The second-grade teacher at Pearsontown Elementary School remembers the day he first considered teaching as a career option. A fellow student-council member at his Charlotte high school had just won a college scholarship to study education through the North Carolina Teaching Fellows program.

"I was like, 'Whoa, that was just a sign,' " he said.

Barringer said he saw in the program an opportunity to pay for college and begin a career that would make a difference in children's lives.

He won the same scholarship the following year and headed to N.C. Central University to begin his four-year preparation for the classroom.

The program responsible for guiding Barringer, who was recognized as the Durham Public Schools' employee of the month for April, now may become the model for an effort to get young people to fill the growing number of vacancies in America's schools.

U.S. Rep. David Price, D-4th, has introduced a federal bill modeled after the North Carolina program, which offers $26,000 college scholarships to high school seniors who will commit to teaching in the state's public school system for four years.

Jo Ann Norris, the NCTF administrator, said the 19-year-old program has provided the state with more than 4,700 highly coveted teachers.

Principals, she said, like hiring NCTF teachers, who benefit from an innovative, comprehensive curriculum. This year's coursework includes a summer road trip for the program's sophomores.

The cross-state excursion will provide the future educators a lesson in North Carolina history and culture, as well as job prospects.

"On this bus trip, many of them will get offers, even though graduation is three years away," Norris said.

Wake County, she said, employs the most NCTF alums, with 338 in its ranks.

With the national No Child Left Behind Act's looming teacher-quality deadline, the popularity of the NCTF teachers doesn't come as a surprise.

Under federal law, all public school teachers must have full certification, a bachelor's degree and demonstrated competence in their subject matter by the end of the 2005-2006 school year.

According to Norris, North Carolina has about 9,000 teachers who do not meet these standards.

"We have too many children being taught by long-term substitutes," she said.

Schools often throw substitutes into classrooms because new teachers don't stick around for their second year.

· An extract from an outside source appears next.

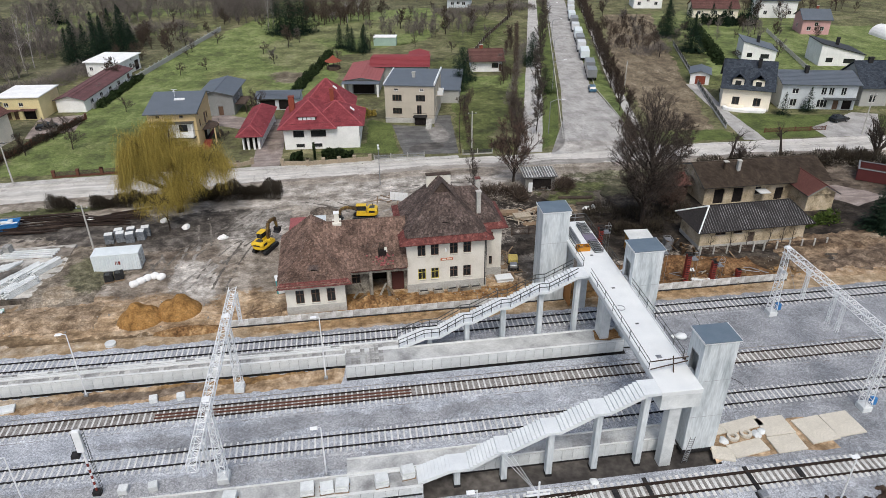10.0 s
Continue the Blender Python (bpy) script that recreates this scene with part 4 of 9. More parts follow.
def gable_roof(parent, x0, y0, x1, y1, z, rise, mat, axis="x", course=0.32, wall_mat=None, over=0.4, ribs=False, name="roof", label="", tile=0.0, lift=0.05):
    bm = bmesh.new()
    if axis == "x":
        ym = (y0 + y1) / 2
        a, b = (x0, ym, z + rise), (x1, ym, z + rise)
        s1, s2 = ((x0, y0, z), (x1, y0, z), b, a), ((x1, y1, z), (x0, y1, z), a, b)
        tri_a, tri_b = [(y0 + over, z), (y1 - over, z), (ym, z + rise - 0.25)], "x"
        ends = ((x0 + over, x0 + over + 0.25), (x1 - over - 0.25, x1 - over))
    else:
        xm = (x0 + x1) / 2
        a, b = (xm, y0, z + rise), (xm, y1, z + rise)
        s1, s2 = ((x1, y0, z), (x1, y1, z), b, a), ((x0, y1, z), (x0, y0, z), a, b)
        tri_a, tri_b = [(x0 + over, z), (x1 - over, z), (xm, z + rise - 0.25)], "y"
        ends = ((y0 + over, y0 + over + 0.25), (y1 - over - 0.25, y1 - over))
    slope(bm, *s1, course, tile=tile, lift=lift)
    slope(bm, *s2, course, tile=tile, lift=lift)
    if ribs:
        seams = bmesh.new()
        ribbed(seams, *s1)
        ribbed(seams, *s2)
        tagged(part("roof_seams", seams, mat, parent), kind="stuff")
    # underside
    for s in (s1, s2):
        bm.faces.new([bm.verts.new(Vector(p) - Vector((0, 0, 0.12))) for p in s][::-1])
    o = part(name, bm, mat, parent, label)
    part("ridge_tile", tubes([(Vector(a) + Vector((0, 0, 0.03)), Vector(b) + Vector((0, 0, 0.03)))], 0.09, 6), mat, parent)
    edge = [(s1[0], s1[1]), (s2[0], s2[1])]
    part("gutter", tubes([(Vector(p) - Vector((0, 0, 0.04)), Vector(q) - Vector((0, 0, 0.04))) for p, q in edge], 0.07, 5), "dark_metal", parent)
    part("verge_board", tubes([(Vector(p) - Vector((0, 0, 0.06)), Vector(q) - Vector((0, 0, 0.06))) for p, q in ((s1[0], s1[3]), (s1[1], s1[2]), (s2[0], s2[3]), (s2[1], s2[2]))], 0.07, 4), "dark_metal", parent)
    if wall_mat:
        for lo, hi in ends:
            g = bmesh.new()
            prism(g, tri_a, tri_b, lo, hi)
            part("gable", g, wall_mat, parent)
    return o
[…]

Melinda Anderson at the National Education Association said the attrition rate for new teachers always has been high.

"Almost half of all teacher turnover is due to dissatisfaction or teachers seeking better careers," she said via e-mail.

Keeping teachers in the classroom, then, may be just as important as recruiting new ones.

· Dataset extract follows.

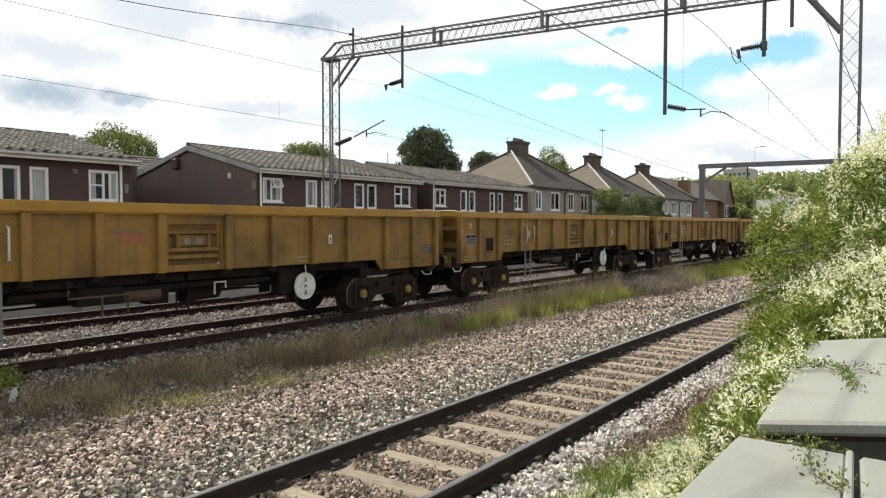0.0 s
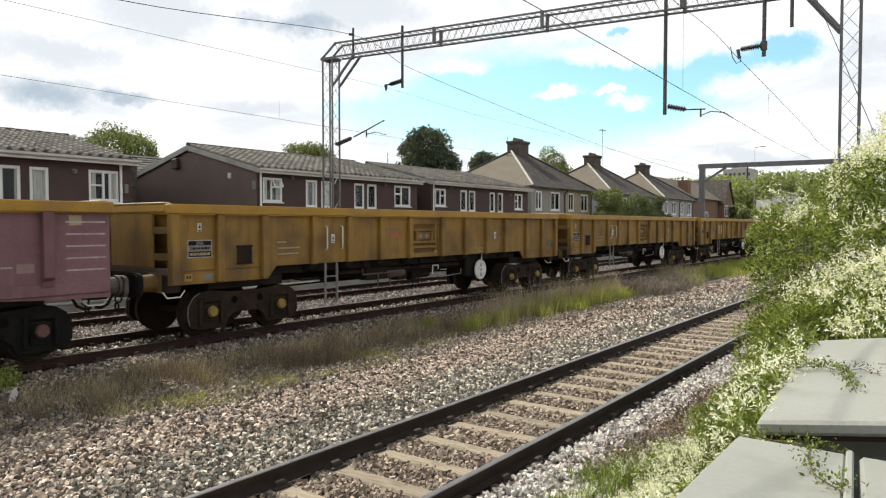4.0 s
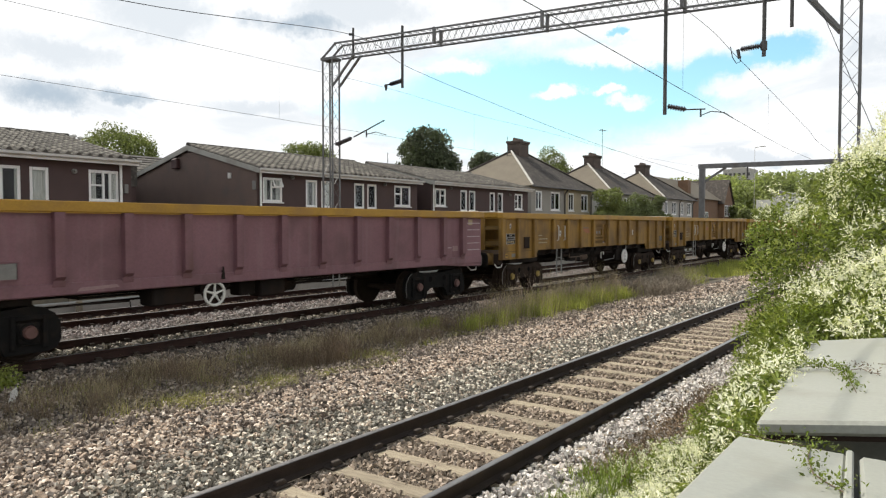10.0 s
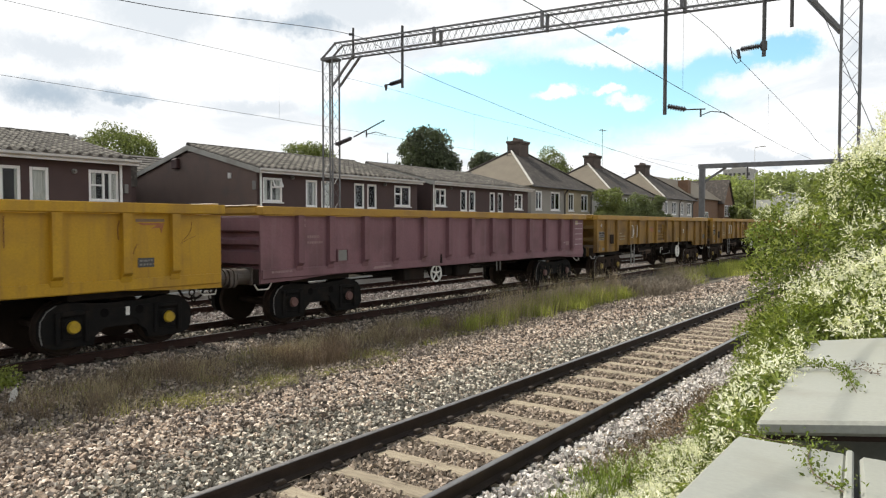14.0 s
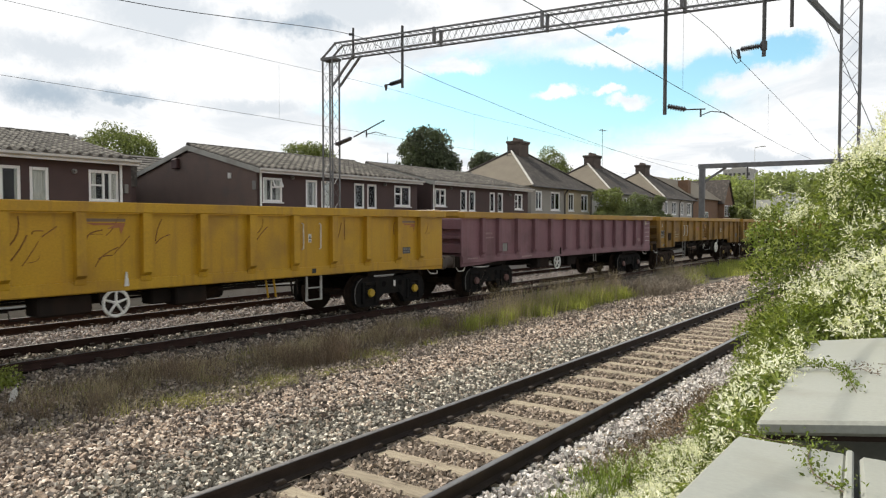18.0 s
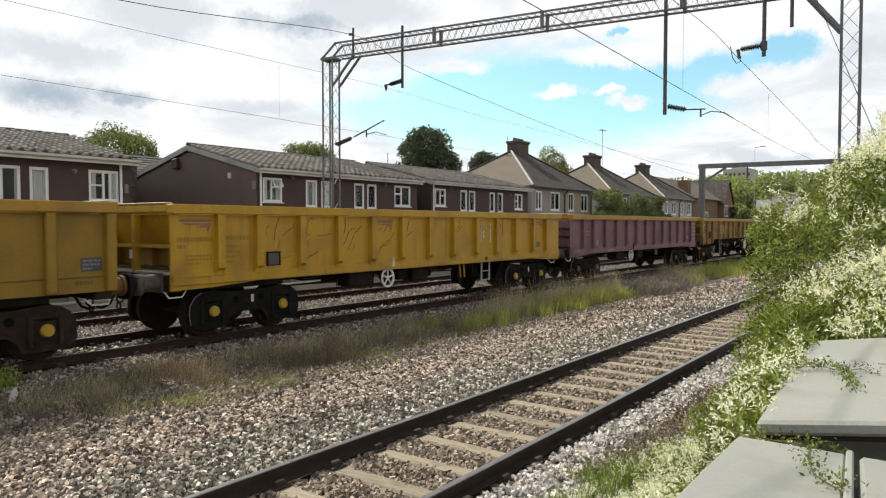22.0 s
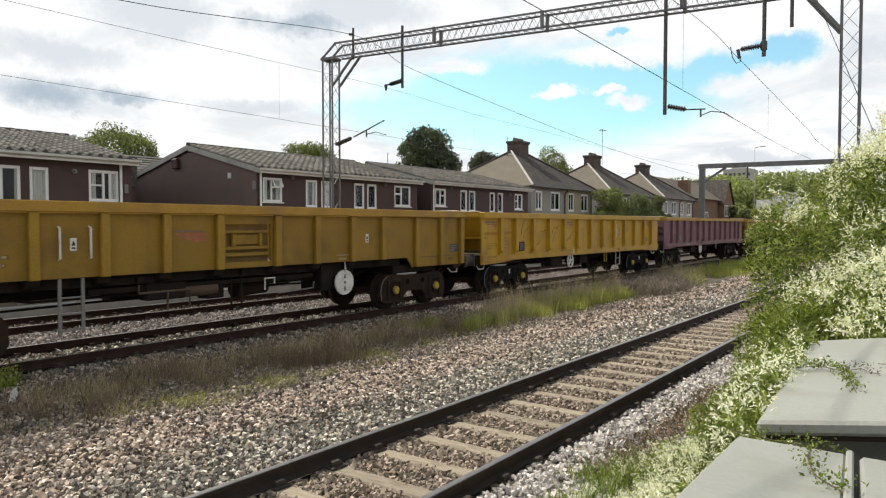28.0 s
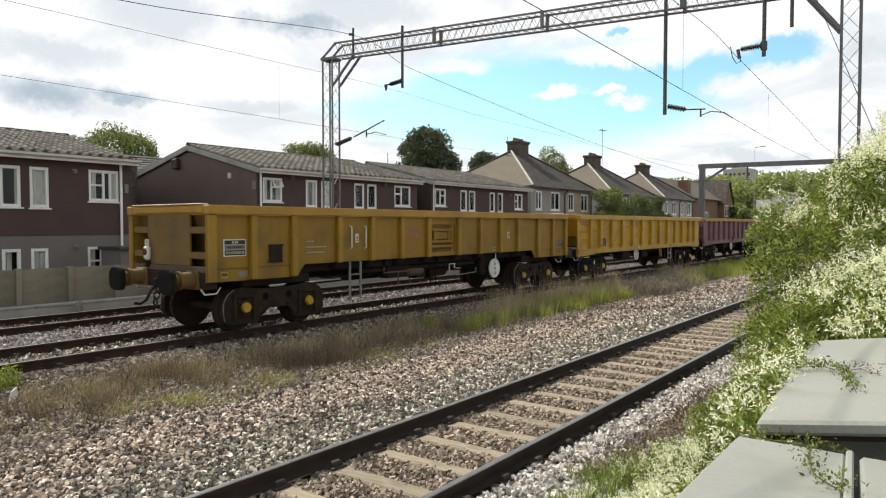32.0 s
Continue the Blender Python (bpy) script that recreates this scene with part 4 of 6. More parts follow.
        part("worn_patch", Geo().prism([(3.3, 1.09), (4.0, 1.12), (3.95, 1.17), (3.35, 1.15)], "y", -1.339, -1.336), M_FAINT_W, w)
        part("paint_patch", Geo().box(14.32, 14.52, -1.305, -1.302, 2.14, 2.3), M_PRINT, w, "small yellow paint patch")
        part("pipe_stub", Geo().tube((9.0, -1.25, 0.75), (9.0, -1.25, 1.05), 0.02, 0.02, 6).tube((9.2, -1.25, 0.75), (9.2, -1.25, 1.05), 0.02, 0.02, 6), M_PLATE, w)
    running_gear(w, cap, M_BARREL, False, False, LONG, scuffed)
    return w


LAST = hatch_wagon(M_YEL, True)
tagged(LAST, "faded yellow open wagon with white tail lamp, last of the train")
SECOND = rib_wagon("yellow_box_wagon", "bright scratched yellow open wagon with close ribs", M_YEL_B, M_YEL_B, M_CAP, True)
THIRD = rib_wagon("maroon_box_wagon", "faded maroon open wagon with a yellow top rail", M_PINK, M_PINK_D, M_CAP_R, False)
FRONT = [hatch_wagon(M_YEL_O)]
FRONT += [copy_thing(FRONT[0], pose(0, 0, 0)) for _ in range(3)]
for w in FRONT:
    tagged(w, "grimy yellow open goods wagon with ribbed steel sides")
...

Price said he hopes the proposed national teaching fellows program would address teacher retention.

"The whole idea of the program is not just to give them a scholarship but to give them a professional identity and some support," he said.

Price said the national effort would include mentor programs and mid-career educational opportunities for teaching-fellows teachers.

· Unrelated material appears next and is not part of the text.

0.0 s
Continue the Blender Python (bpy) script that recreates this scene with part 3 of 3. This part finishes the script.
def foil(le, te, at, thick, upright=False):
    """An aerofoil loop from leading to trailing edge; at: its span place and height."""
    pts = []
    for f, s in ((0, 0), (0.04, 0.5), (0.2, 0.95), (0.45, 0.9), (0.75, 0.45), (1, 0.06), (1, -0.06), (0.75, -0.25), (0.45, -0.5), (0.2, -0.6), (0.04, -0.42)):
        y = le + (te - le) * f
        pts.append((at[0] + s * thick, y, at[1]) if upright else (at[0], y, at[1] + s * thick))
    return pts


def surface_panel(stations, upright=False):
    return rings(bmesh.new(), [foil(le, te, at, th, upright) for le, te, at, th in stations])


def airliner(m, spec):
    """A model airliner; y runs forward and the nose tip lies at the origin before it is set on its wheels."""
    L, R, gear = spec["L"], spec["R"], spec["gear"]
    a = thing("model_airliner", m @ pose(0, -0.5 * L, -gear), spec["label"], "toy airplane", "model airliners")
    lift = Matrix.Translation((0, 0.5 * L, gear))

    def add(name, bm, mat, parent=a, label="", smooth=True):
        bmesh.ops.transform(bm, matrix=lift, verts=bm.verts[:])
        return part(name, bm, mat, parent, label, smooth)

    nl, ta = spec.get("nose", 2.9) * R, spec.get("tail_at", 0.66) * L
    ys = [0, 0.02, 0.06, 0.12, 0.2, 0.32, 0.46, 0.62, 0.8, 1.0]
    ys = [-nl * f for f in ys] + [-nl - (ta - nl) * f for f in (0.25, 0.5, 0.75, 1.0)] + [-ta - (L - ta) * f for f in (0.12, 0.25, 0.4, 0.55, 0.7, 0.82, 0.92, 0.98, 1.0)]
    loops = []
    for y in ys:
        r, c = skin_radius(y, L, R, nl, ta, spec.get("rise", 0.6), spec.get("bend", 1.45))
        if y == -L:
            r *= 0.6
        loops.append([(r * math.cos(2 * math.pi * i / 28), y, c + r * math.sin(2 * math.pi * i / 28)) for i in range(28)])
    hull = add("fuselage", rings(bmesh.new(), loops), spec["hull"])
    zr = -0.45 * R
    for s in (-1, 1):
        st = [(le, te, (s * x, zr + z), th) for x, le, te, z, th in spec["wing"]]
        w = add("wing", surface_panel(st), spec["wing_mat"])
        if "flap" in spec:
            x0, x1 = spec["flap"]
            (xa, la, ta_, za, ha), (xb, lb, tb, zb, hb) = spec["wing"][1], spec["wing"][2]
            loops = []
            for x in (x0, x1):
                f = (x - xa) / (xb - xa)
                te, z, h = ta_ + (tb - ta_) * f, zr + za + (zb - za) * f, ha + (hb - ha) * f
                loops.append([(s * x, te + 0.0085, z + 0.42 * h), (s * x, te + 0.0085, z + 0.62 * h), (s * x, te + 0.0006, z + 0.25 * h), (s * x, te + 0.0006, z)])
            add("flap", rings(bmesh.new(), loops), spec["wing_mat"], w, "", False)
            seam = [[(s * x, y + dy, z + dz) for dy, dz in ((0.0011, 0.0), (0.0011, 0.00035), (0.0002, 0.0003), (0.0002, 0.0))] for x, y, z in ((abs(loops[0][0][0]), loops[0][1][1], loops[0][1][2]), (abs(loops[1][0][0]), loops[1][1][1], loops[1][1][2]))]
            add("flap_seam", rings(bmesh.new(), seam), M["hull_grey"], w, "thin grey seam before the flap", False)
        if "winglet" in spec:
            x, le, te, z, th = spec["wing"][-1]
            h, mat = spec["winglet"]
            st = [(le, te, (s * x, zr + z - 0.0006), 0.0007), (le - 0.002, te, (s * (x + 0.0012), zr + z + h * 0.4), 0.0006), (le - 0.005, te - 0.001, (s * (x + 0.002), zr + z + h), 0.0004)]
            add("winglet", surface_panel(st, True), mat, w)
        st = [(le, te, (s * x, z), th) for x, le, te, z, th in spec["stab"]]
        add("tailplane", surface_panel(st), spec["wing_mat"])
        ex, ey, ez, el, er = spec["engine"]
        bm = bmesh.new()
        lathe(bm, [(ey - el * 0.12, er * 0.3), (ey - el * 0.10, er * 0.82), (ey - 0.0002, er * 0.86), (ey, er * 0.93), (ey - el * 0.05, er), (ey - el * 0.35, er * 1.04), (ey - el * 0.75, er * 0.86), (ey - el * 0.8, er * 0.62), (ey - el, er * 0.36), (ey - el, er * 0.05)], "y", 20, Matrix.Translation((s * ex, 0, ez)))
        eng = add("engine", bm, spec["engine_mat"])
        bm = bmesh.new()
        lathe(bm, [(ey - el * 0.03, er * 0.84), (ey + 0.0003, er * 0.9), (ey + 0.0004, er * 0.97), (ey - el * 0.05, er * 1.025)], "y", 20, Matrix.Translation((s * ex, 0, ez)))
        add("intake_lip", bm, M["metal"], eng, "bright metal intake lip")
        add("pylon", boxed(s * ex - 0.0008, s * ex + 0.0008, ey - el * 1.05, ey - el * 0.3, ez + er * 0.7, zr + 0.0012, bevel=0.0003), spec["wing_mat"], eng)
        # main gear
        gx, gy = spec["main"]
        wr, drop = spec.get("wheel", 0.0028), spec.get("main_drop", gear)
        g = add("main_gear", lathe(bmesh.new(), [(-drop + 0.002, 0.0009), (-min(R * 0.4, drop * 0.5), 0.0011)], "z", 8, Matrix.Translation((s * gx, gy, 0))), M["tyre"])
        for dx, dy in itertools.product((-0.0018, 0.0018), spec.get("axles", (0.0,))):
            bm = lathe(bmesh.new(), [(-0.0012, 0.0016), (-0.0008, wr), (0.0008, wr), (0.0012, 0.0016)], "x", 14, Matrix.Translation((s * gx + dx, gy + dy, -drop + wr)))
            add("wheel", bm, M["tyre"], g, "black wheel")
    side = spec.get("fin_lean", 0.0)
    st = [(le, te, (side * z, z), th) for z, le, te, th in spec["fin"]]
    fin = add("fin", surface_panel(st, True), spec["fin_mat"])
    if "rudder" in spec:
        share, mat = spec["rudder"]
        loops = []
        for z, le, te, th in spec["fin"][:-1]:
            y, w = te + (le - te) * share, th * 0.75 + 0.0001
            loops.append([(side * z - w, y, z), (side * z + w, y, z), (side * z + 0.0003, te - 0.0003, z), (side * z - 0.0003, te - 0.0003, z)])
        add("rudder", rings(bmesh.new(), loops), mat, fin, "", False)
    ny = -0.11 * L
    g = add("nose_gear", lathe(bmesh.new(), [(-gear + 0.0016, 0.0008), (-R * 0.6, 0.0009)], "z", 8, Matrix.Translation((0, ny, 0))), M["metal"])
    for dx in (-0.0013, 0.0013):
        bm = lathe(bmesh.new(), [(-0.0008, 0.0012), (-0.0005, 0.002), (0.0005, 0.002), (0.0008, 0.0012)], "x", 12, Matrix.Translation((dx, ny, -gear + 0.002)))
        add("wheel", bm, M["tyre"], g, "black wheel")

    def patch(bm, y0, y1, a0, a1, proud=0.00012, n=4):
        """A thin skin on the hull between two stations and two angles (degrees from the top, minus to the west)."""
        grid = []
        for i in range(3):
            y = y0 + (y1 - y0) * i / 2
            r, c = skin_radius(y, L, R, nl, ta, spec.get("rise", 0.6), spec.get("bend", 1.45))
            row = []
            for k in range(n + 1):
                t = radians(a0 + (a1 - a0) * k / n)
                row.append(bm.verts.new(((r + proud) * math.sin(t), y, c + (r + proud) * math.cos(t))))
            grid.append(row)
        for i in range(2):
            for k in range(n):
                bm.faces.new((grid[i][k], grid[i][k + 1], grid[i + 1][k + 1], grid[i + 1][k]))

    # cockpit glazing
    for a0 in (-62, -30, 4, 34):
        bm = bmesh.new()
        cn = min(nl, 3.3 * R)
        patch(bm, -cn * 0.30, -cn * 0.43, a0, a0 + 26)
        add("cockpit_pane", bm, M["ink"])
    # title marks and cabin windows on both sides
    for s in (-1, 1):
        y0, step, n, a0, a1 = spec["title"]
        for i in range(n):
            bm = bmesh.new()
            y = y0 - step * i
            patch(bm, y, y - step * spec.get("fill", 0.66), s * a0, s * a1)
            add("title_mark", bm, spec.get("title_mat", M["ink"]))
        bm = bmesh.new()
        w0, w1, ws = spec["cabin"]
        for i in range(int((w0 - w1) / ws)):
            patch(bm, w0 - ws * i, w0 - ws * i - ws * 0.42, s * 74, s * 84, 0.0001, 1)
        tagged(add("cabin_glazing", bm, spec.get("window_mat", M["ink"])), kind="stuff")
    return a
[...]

Most teachers in the North Carolina program make a long-term commitment to education, Norris said. About 82 percent of NCTF teachers return to the classroom after their fourth year, when their commitment has been fulfilled, she said.

Like North Carolina, many states already have teaching fellows programs in place. Price said the national plan would allow existing programs to grow and new programs to start.

Barringer said that, while he has trouble finding time to tackle the mountains of paper work his job requires, he has enjoyed professional growth and the family-like atmosphere at Pearsontown.

Only in his third year, he already helps train other second-grade teachers.

He said he sees the importance in what he's doing and the continued need for good teachers.

"When you think about education, we all had to go to school," he said, "and we wouldn't be where we are today if it wasn't for a teacher."